Somehow, Serrano was permitted to continue with her eyelid hanging off, and with that, she and Taylor threw it back to Madison Square Garden 2022.

Either boxer could have shaded the battle of the sixth and the war continued apace into seven.

An electrifying two minutes saw Taylor and Serrano abandon not only defence but all reason. They tore into each other at centre-ring, combining to land 89 punches of 170 thrown. The majority of those were landed by Serrano, who was unleashing everything from her arsenal in an effort to break Taylor’s spirit.

That proved futile as Taylor managed to snap Serrano’s head back with a left hook and right hand in quick succession.

‘The Real Deal’ caught a break which ultimately almost flipped the fight when Taylor was deducted a point in Round 8, referee Schorle pinning the fourth major head clash on the Irishwoman. It looked like guesswork by the man in the middle as it was indistinguishable from the others.

Taylor still won the round, but it would be chalked in as a 9-9 at best.

The ninth became the point at which the fight began to even eclipse the Madison Square Garden original. Taylor, biting down on her gumshield, lashed Serrano to the head, bouncing it backwards on several occasions and doing her best to target with her left hook the gaping cut which was obscuring Serrano’s vision on her right-hand side.

Serrano dished plenty back, too, and heading into the 10th and final round, she was still in with more than a shout.

The crowd rose to its feet in anticipation of bedlam. The noise was deafening, albeit the boxers’ ears would have been ringing to the point of white noise anyway.

Serrano came out possessed. The Puerto Rican piled on the pressure, laying it into Taylor’s body and finding success with power shots to the head.

Taylor gave some back but approaching the home stretch, she could barely raise her arms in defence, not to mind attack, as she increasingly began to block punches with her face.

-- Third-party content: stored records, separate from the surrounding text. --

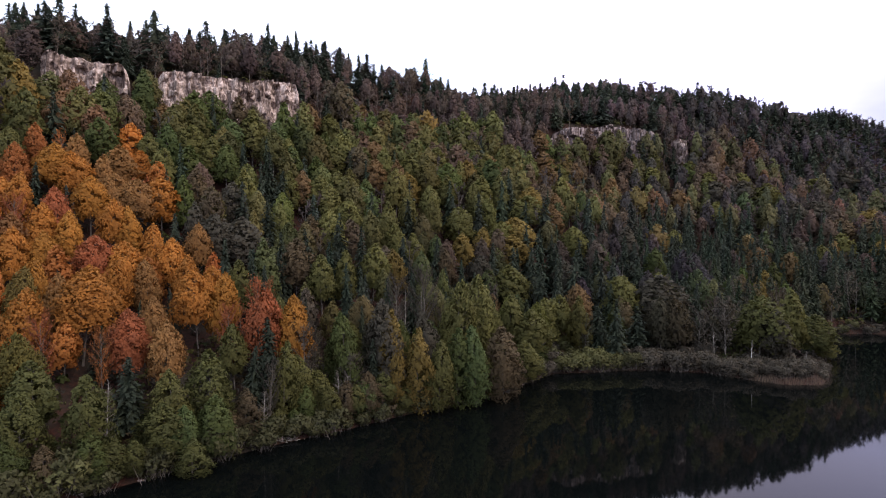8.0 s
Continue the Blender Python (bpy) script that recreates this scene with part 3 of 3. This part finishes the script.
stand("bare", RIDGE, [(-161, 232, 15, 1.1), (48, 360, 16, 1), (26, 360, 15, 1.1), (-184, 209, 15, 1.1)])
# along the orange grove's edge, from the shore up the slope
GROVE_A, GROVE_B = Vector((-84, 128)), Vector((-140, 198))


def choose(x, y, d, ds):
    """Kind, colour, height and spread of a tree from its place on the slope."""
    r, r2 = rng.random(), rng.random()
    side = (GROVE_B.x - GROVE_A.x) * (y - GROVE_A.y) - (GROVE_B.y - GROVE_A.y) * (x - GROVE_A.x)
    if d > 240 or (x > 235 and d > 90):
        return ("spruce", FIR, 17, 1.35) if r < 0.6 else ("bare", GREY_TWIG, 15, 1.9)
    if d > (129 if -20 < x < 110 else 136):
        if r < (0.2 if x < -40 else 0.3):
            return "spruce", FIR, (13 if x < 60 else 11) + (9 if x < 60 else 7) * r2, 1.5
        return ("bare", RIDGE if x < 110 else TWIG, 11 + 5 * r2, 1.4) if r < 0.55 else ("broadleaf", RIDGE if x < 110 else DUN, 13 + 4 * r2, 0.9)
    if side > 0 and 16 < d < 106:
        if r > 0.8:
            return "spruce", FIR, 16, 0.9
        c = ORANGE if r < 0.36 else AMBER if r < 0.42 else GOLD if r < 0.5 else COPPER if r < 0.7 else RUST if r < 0.78 else OLIVE
        return ("bare" if c is RUST and r2 < 0.4 else "broadleaf"), c, 13 + 4 * r2, 1.0
    if ds < 16 and x < -18:
        if r > 0.66:
            return "spruce", FIR, 21, 0.95
        c = OLIVE if r < 0.3 else GREEN if r < 0.46 else MOSS if r < 0.58 else TWIG
        return ("bare" if c is TWIG else "broadleaf"), c, 19 + 6 * r2, 0.9
    if d < 2:
        return ("bare", TWIG, 16 + 3 * r2, 0.8) if r < 0.5 else ("broadleaf", OLIVE if x < 0 else DUN, 15 + 5 * r2, 0.8)
    if d < 72:
        if r < (0.36 if x < -25 else 0.56 if x < 55 else 0.72):
            return "spruce", FIR, 17 + 6 * r2, 0.95
        if r < (0.44 if x < -25 else 0.64 if x < 55 else 0.8):
            return "bare", TWIG, 16, 0.9
        c = (OLIVE if x < -5 or r2 < 0.2 else DUN) if r < 0.80 else GREEN if r < 0.88 else BROWN if r < 0.985 else GOLD
        return "broadleaf", c, 16 + 4 * r2, 0.9
    if d > 121 and r < 0.45:
        return "bare", RIDGE, 17, 1.25
    tall = 17 if d < 112 else 21
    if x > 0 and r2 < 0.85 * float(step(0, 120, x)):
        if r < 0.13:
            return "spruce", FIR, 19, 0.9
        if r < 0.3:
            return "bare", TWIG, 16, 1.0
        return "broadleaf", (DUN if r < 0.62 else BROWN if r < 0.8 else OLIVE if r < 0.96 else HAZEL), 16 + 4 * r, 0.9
    if r < 0.12:
        return "spruce", FIR, tall + 3, 0.85
    if r < (0.2 if x < 60 else 0.34):
        return "bare", TWIG, tall - 1, 1.0
    c = OLIVE if r < 0.68 else GREEN if r < 0.8 else BROWN if r < 0.93 else HAZEL if r < 0.975 else GOLD
    return "broadleaf", c, tall + 3 * r2, 1.0


spots = []
for gap, lo, hi in ((7.1, 0, 64), (7.9, 64, 119), (5.7, 119, 900)):
    u, v = np.meshgrid(np.arange(-330, 500, gap), np.arange(-40, 700, gap))
    u = (u + rng.uniform(-0.42, 0.42, u.shape) * gap + (v / gap % 2) * gap / 2).ravel()
    v = (v + rng.uniform(-0.42, 0.42, v.shape) * gap).ravel()
    d = inland(TOE, u, v)
    inside = (d >= lo) & (d < hi) if lo else d < hi
    spots.append(np.stack([u, v], -1)[inside])
gx, gy = np.vstack(spots).T
gd, gs = inland(TOE, gx, gy), inland(SHORE, gx, gy)
keep = (gs > 2.0) & (gx > -80 - 0.76 * gy) & (gx < 30 + 0.76 * gy) & ((gd < 184 + 40 * step(-90, -40, gx)) | (gx > 190)) & (gy + 0.1 * gx < 665) & (gy > 20)
keep &= ~((gs < 8) & (gx < -19)) & ~((gd > 90) & (gx > 225) & (rng.random(gx.shape) < 0.22))
keep &= ~((gd > 172) & (gx < 200) & (rng.random(gx.shape) < 0.45))
edge_d = 139 - 8 * step(-70, 20, gx)
keep &= ~((gd > edge_d - np.where(gx < -60, 16, 8.2)) & (gd < edge_d - 1.4) & (cliff_part(gx, gy) > 0.3))
keep &= ~((gs < 16) & (gd < 1) & (gx > -16) & (gx < 62) & (gy < 186))
keep &= np.hypot(gx + 121, gy - 198) > 6.5
for _, mx, my, *_r in MARKED:
    keep &= np.hypot(gx - mx, gy - my) > 4.9
gz = height(gx, gy)
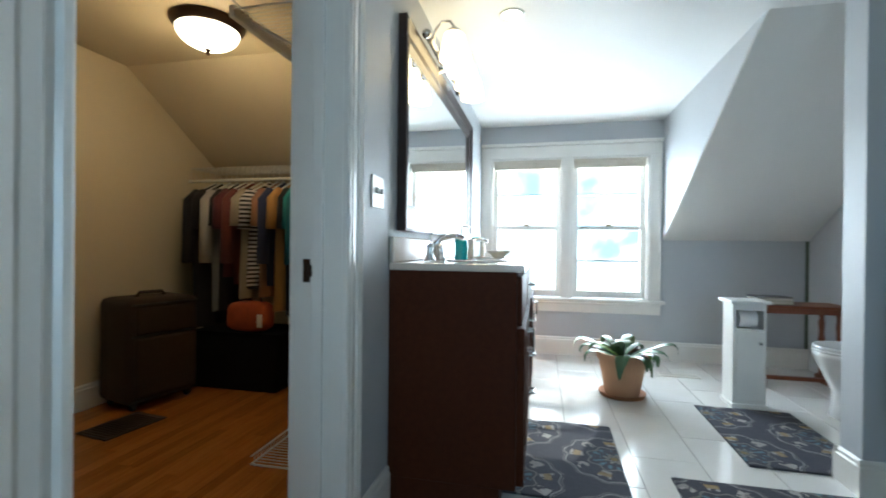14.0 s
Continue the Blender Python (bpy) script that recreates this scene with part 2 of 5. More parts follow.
# window openings: y0, y1, z0, z1
WIN_BW = (DW[0] + 0.12, DW[1] - 0.12, 0.56, 1.86)
WIN_BE = (DE[0] + 0.12, DE[1] - 0.12, 0.50, 1.86)
WIN_TW = (8.32, 9.72, 0.60, 1.86)
WIN_TE = (BE[0] + 0.12, 9.90, 0.54, 1.87)
WIN_C = (1.55, 2.30, 0.60, 1.95)

wall_with_openings("wall_west_bedroom", HALL, 7.21, 0, CZ, WX - 0.16, WX, "x", [WIN_BW], M_GREEN, "sage green painted plaster knee and dormer wall")
wall_with_openings("wall_east_bedroom", HALL, 7.21, 0, CZ, EX, EX + 0.16, "x", [WIN_BE], M_GREEN, "sage green painted plaster knee and dormer wall")
wall_with_openings("wall_west_bathroom", 7.21, 10.08, 0, CZ, WX - 0.16, WX, "x", [WIN_TW], M_BLUE, "pale blue-grey painted plaster bathroom wall")
wall_with_openings("wall_east_bathroom", 7.21, 10.08, 0, CZ, EX, EX + 0.16, "x", [WIN_TE], M_BLUE, "pale blue-grey painted plaster bathroom wall")
wall_with_openings("wall_north_bedroom", WX, EX, 0, CZ, BED1, 7.161, "y", [(0.22, 1.065, 0, 2.045)], M_GREEN, "sage green painted partition with a doorway")
wall_with_openings("wall_south_bathroom", WX, EX, 0, CZ, 7.164, BATH0, "y", [(0.22, 1.065, 0, 2.045)], M_BLUE, "pale blue-grey painted partition with a doorway")
wall_with_openings("wall_north_bathroom", WX, EX, 0, CZ, BATH1, 10.078, "y", [(1.095, 1.935, 0, 2.075)], M_BLUE, "pale blue-grey painted partition with a closet doorway")
wall_with_openings("wall_south_closet", WX, EX, 0, CZ, 10.082, CLO0, "y", [(1.095, 1.935, 0, 2.075)], M_CREAM, "cream painted closet wall with a doorway")
wall_with_openings("wall_north_closet", 0.4, EX, 0, CZ, CLO1, CLO1 + 0.16, "y", [WIN_C], M_CREAM, "cream painted closet gable wall with a window")
wall_with_openings("wall_west_closet", CLO0, CLO1, 0, CZ, 0.64, 0.80, "x", [], M_CREAM, "cream painted closet side wall")
wall_with_openings("wall_east_closet", CLO0, CLO1, 0, CZ, 4.40, 4.56, "x", [], M_CREAM, "cream painted closet knee wall")
wall_with_openings("wall_south_bedroom", WX, EX, 0, CZ, 1.76, BED0, "y", [(0.475, 1.335, 0, 2.045)], M_GREEN, "sage green painted partition with the entrance doorway")
wall_with_openings("wall_hall_south", WX, EX, 0, CZ, HALL - 0.16, HALL, "y", [], M_BLUE, "pale painted hall wall")
setting("wall_shower_west", box(1.20, 1.34, BATH0, 8.12, 0, CZ), M_BLUE, "pale blue-grey wall at the end of the shower", "wall")
setting("wall_shower_east", box(2.822, 2.962, BATH0, 8.115, 0, CZ), M_BLUE, "pale blue-grey stub wall between shower and toilet", "wall")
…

What she was able to conjure in the final 15 seconds was unbelievable even for Katie Taylor. The champion detonated a right hand over the top which stopped Serrano in her tracks. Sensing a slight hesitation in the Brooklynite, Taylor hit the pedal for home, unloading a further fusillade and backing Serrano into the corner.

It was a breathtaking finish to what might have been a Serrano round in any case. Still, it felt possible that Taylor had done just enough over the previous nine to get the verdict — if indeed it was to be fair: she was, after all, boxing on enemy soil from a promotional standpoint.

Much to the disgust of Serrano and her trainer-manager Jordan Maldonado, to the anger of 60-odd-thousand Americans, and to the relief of late-night viewers back across the Atlantic, the champion remained the champion. Her exhausted arm was raised.

Taylor has not yet tired of hearing the words, ‘And still…’

The main event, meanwhile, went about as expected, with Jake Paul outpointing the 58-year-old Mike Tyson in a non-contest that was frequently booed by those who paid to watch it.